How many of you have a good story to tell?  A great party or dinner is always more interesting when someone shares an interesting story. It captures our attention as we imagine the drama, the characters, the tension and the resolution.  Everyone loves a great story.

Over the rest of the quarter, we will be listening to each other’s unique narratives, or stories. Each of us is a story.  Moments in our lives become words.  Days become sentences.  Years become chapters stored in complex network of the brain.  There’s a distinct rhythm to each story.  There’s the ups and down, the twists and the turns, and the goods and the bads.  We wake up with the possibility of “conquering” the day.  We encounter difficulties.
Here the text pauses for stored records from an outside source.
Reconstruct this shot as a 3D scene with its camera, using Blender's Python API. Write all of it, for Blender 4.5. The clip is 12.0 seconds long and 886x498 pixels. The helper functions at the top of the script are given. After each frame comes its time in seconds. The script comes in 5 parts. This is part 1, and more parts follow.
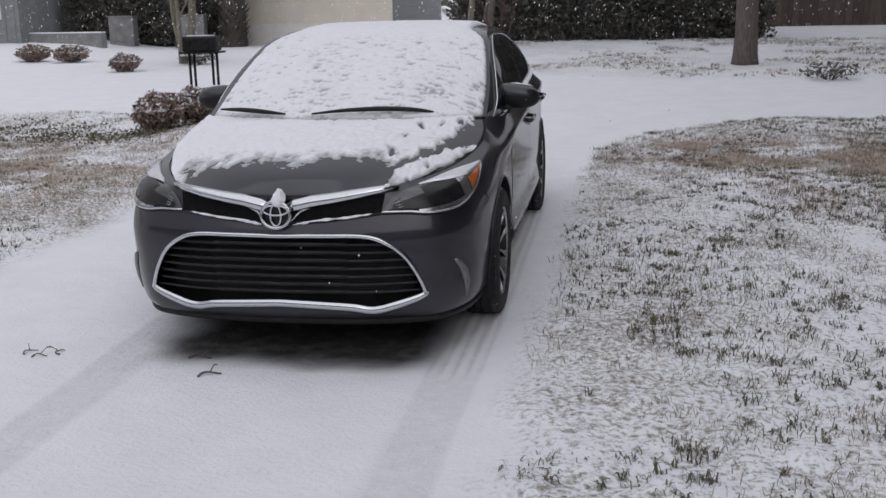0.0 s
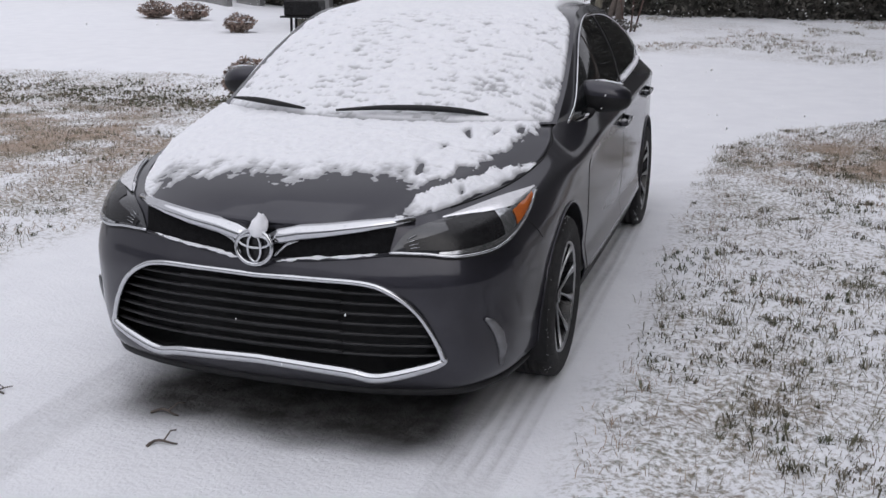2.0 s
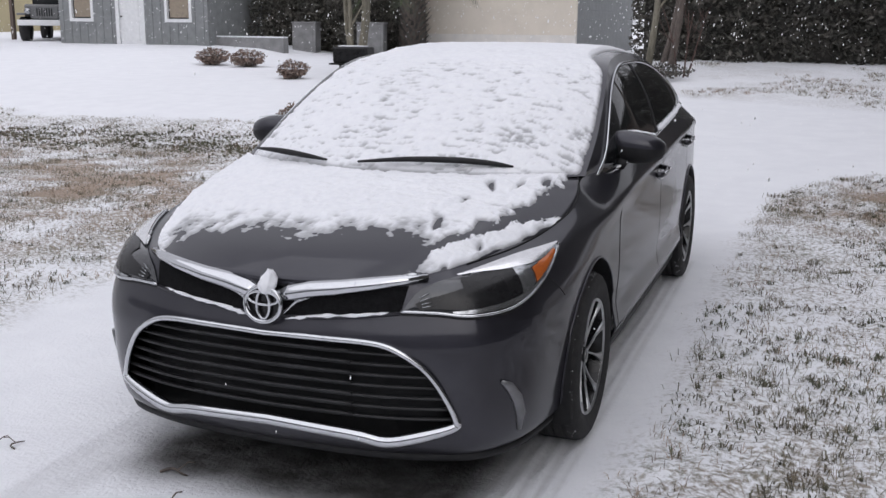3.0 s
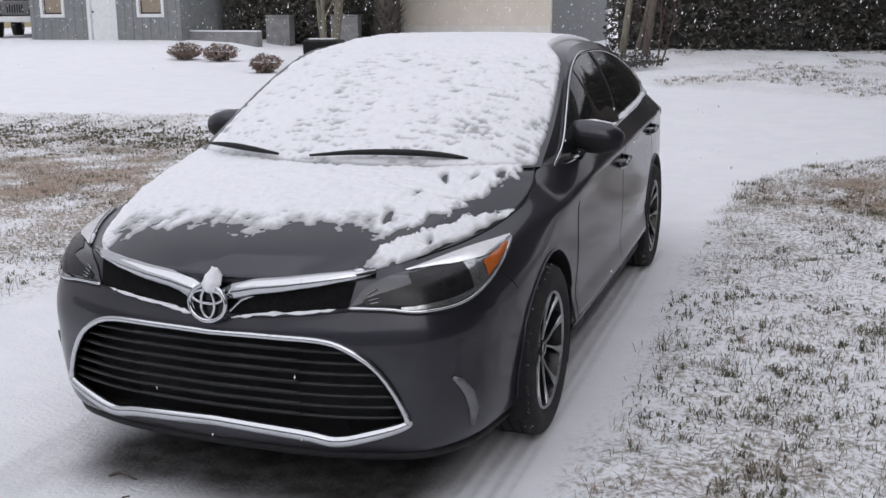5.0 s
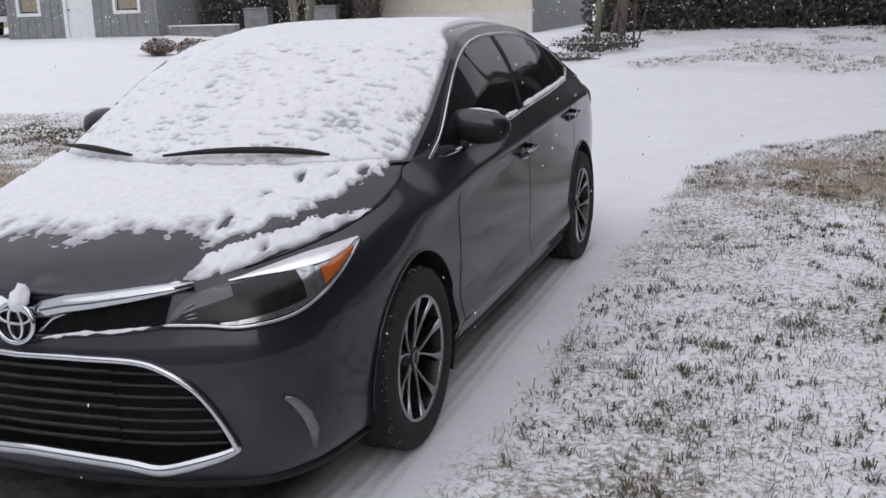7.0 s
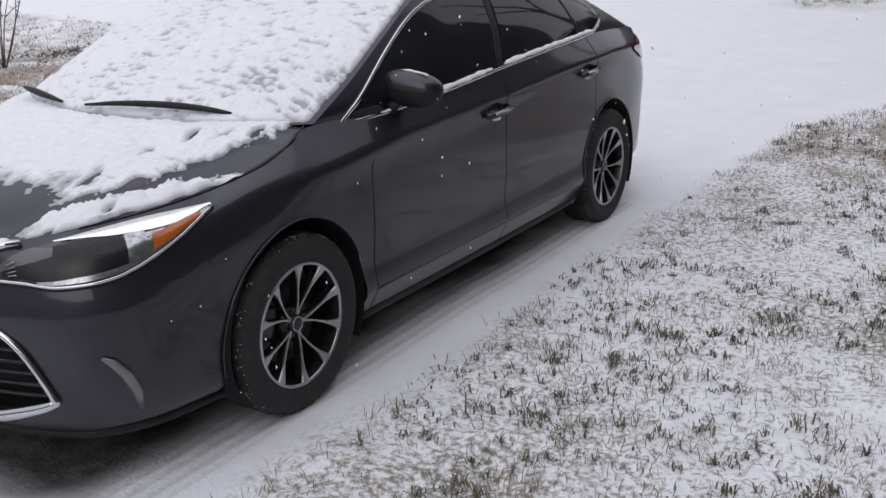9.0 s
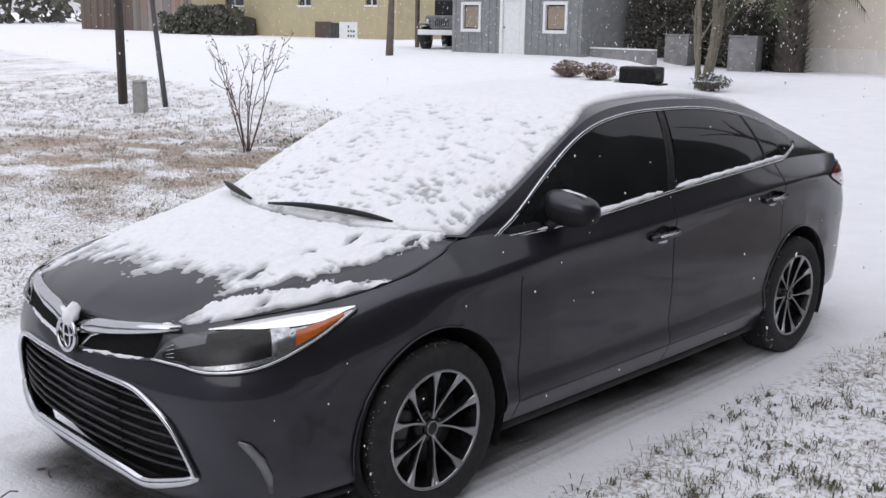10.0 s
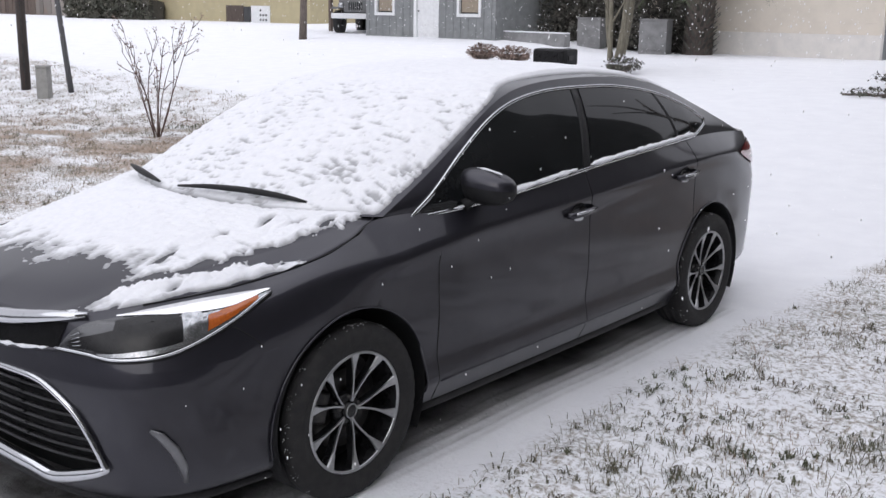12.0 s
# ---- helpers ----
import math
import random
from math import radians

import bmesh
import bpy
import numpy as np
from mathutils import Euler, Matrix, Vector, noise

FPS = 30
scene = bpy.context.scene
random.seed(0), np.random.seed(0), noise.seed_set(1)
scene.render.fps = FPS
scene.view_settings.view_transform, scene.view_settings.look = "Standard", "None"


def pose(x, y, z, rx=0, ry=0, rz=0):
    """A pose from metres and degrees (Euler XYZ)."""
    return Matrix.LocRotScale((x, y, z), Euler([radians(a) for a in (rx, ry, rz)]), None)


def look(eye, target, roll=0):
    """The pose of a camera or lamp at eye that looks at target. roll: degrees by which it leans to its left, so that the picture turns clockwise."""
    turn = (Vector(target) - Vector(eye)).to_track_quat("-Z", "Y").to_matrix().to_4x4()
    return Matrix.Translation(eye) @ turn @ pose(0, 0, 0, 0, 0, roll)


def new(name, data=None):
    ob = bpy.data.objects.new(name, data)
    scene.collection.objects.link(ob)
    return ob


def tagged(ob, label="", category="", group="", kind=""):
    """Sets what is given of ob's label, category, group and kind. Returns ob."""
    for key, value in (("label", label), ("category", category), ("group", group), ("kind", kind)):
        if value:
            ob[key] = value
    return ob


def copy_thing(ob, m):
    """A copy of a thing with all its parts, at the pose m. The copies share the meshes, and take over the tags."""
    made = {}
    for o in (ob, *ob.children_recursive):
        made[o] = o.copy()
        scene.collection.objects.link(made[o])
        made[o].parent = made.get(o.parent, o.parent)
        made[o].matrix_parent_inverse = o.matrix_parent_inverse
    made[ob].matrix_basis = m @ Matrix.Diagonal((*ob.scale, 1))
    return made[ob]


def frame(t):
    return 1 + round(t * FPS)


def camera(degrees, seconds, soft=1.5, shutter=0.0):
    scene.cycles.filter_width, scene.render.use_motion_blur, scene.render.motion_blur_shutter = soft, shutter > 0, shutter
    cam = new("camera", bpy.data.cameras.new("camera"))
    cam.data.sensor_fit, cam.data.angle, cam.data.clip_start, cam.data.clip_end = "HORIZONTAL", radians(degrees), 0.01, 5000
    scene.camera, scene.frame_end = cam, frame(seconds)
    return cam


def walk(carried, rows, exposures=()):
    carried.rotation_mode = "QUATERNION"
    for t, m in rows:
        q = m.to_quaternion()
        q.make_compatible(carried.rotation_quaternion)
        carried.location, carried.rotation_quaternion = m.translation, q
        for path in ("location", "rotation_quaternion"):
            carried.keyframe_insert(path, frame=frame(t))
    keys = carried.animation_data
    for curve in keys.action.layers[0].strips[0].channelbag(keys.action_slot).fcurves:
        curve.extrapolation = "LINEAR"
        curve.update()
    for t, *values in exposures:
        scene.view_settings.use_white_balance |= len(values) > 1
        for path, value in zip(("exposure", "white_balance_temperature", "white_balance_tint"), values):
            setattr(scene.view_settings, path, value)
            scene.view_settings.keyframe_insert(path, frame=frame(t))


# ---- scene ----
cam = camera(47.2, 12.0)
PATH = [
    (0, (1.449, -5.127, 1.54), (1.122, -3.208, 1.084), -1.1),
    (0.5, (1.502, -4.804, 1.529), (1.121, -2.9, 1.049), -0.7),
    (1, (1.477, -4.475, 1.551), (1.131, -2.571, 1.046), 0.8),
    (1.5, (1.553, -4.17, 1.54), (1.075, -2.308, 0.989), 0.2),
    (2, (1.575, -3.922, 1.572), (1.007, -2.075, 1.055), 0.8),
    (2.5, (1.608, -3.774, 1.587), (0.977, -1.928, 1.146), 1.0),
    (2.7, (1.632, -3.748, 1.587), (0.948, -1.92, 1.152), 0.5),
    (4.5, (1.71, -3.733, 1.59), (1.076, -1.888, 1.149), 0.2),
    (5, (1.736, -3.642, 1.578), (1.09, -1.803, 1.128), -0.2),
    (5.5, (1.681, -3.539, 1.57), (1.068, -1.692, 1.111), -1.1),
    (6, (1.734, -3.444, 1.565), (1.23, -1.573, 1.07), -1.4),
    (6.5, (1.936, -3.309, 1.569), (1.345, -1.457, 1.101), -1.0),
    (7, (2.126, -3.203, 1.553), (1.474, -1.372, 1.081), -1.9),
    (7.5, (2.318, -3.003, 1.522), (1.639, -1.192, 1.012), -3.0),
    (7.7, (2.414, -2.907, 1.533), (1.73, -1.125, 0.938), -3.4),
    (9.3, (3.15, -2.543, 1.698), (2.06, -0.969, 1.118), -1.0),
    (9.5, (3.196, -2.502, 1.719), (2.033, -0.967, 1.181), -1.2),
    (10, (3.339, -2.473, 1.773), (1.97, -1.081, 1.34), 0.9),
    (10.5, (3.354, -2.477, 1.767), (2.003, -1.063, 1.351), 0.9),
    (11, (3.33, -2.471, 1.762), (2.026, -1.015, 1.337), 1.1),
    (11.5, (3.325, -2.455, 1.752), (2.055, -0.971, 1.32), 0.7),
    (12, (3.318, -2.439, 1.742), (2.072, -0.943, 1.283), 0.9),
]
walk(cam, [(t, look(eye, target, roll)) for t, eye, target, roll in PATH],
     exposures=[(0.0, 0.05), (1.0, 0.20), (1.5, 0.23), (2.5, 0.37), (7.5, 0.34), (9.5, 0.42), (10.0, 0.55), (12.0, 0.64)])

# ---- world and light: an even, snowing, overcast sky ----
world = bpy.data.worlds.new("overcast_sky")
scene.world = world
world.use_nodes = True
wn, wl = world.node_tree.nodes, world.node_tree.links
sky = wn.new("ShaderNodeTexSky")
sky.sky_type, sky.sun_disc = "NISHITA", False
sky.sun_elevation, sky.sun_rotation = radians(38), radians(150)
sky.air_density, sky.dust_density = 1.0, 6.0
grey = wn.new("ShaderNodeHueSaturation")
grey.inputs["Saturation"].default_value = 0.38
wl.new(sky.outputs[0], grey.inputs["Color"])
cloud = wn.new("ShaderNodeMix")
cloud.data_type = "RGBA"
cloud.inputs["Factor"].default_value = 0.8
cloud.inputs["B"].default_value = (8.5, 8.5, 9.35, 1)
wl.new(grey.outputs[0], cloud.inputs["A"])
wl.new(cloud.outputs["Result"], wn["Background"].inputs["Color"])
wn["Background"].inputs["Strength"].default_value = 0.066
sun = new("sun", bpy.data.lights.new("sun", "SUN"))
sun.data.energy, sun.data.angle, sun.data.color = 1.06, radians(110), (0.925, 0.93, 1.0)
sun.matrix_world = look((0, 0, 30), (-6, 10, 0))


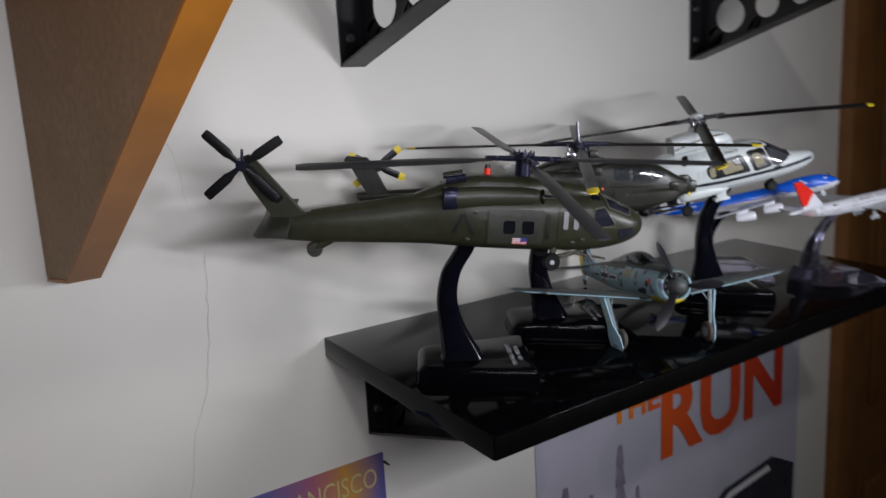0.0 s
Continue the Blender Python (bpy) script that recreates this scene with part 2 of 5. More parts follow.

We engage friends and adversaries.  We fight for what we believe in.  We stumble over things and at the end of the day we turn out the lights, hopefully a better person.  To rest well is a sign that things are okay.  There’s a beginning to our lives, mostly forgotten, remembered only in pictures.  And there’s an ending we have yet to live.  In between is the story, the mystery of our lives.  We can’t erase yesterday and we can’t write tomorrow.  We can only live in today.

Stories are the lifeblood of community.  They are the most common way we communicate with each other to relate what has happened or is happening in our lives.  Historically, before the Internet, the television, the radio, the newspaper and even the printing press, communities related through story.  They created a rich tradition of history in stories.  Parents would tell stories of their ancestors as a way to continue that tradition.

Relationship deepens when we become part of each other’s stories.  They are the most common way of relating with another person.  Someone tells a story about what happened and we think, “I know what that feels like.”  The story may not be exactly the same but we’ve experienced something strangely similar in mood and emotion.  We felt what that person has felt.  Stories create a shared experience with life and let us know that we are not alone in this world.

If you look at your history, you remember life through a collection of experiences, which are encapsulated stories.  Life is shaped by our stories.  They provide meaning to our personality and a context for where we’ve been.  The more we know our history, the more we can understand ourselves. They also provide a connection point between people.  Each experience in life becomes a connection point with another person to say, “I know what that feels like” or “I was part of your story”.  These connection points become the anchors in relationship we share with each other.  The more connectors, the more we can relate to another person.

And as we listen to each other’s stories, we begin to encounter each other.  We learn a little bit of history that makes each of us tick.  We learn the stories that have shaped us into the person that walks into the room.  And by listening carefully we discover how human we all are.  We discover that our similarity radically outweigh our differences.  We are the same humanity.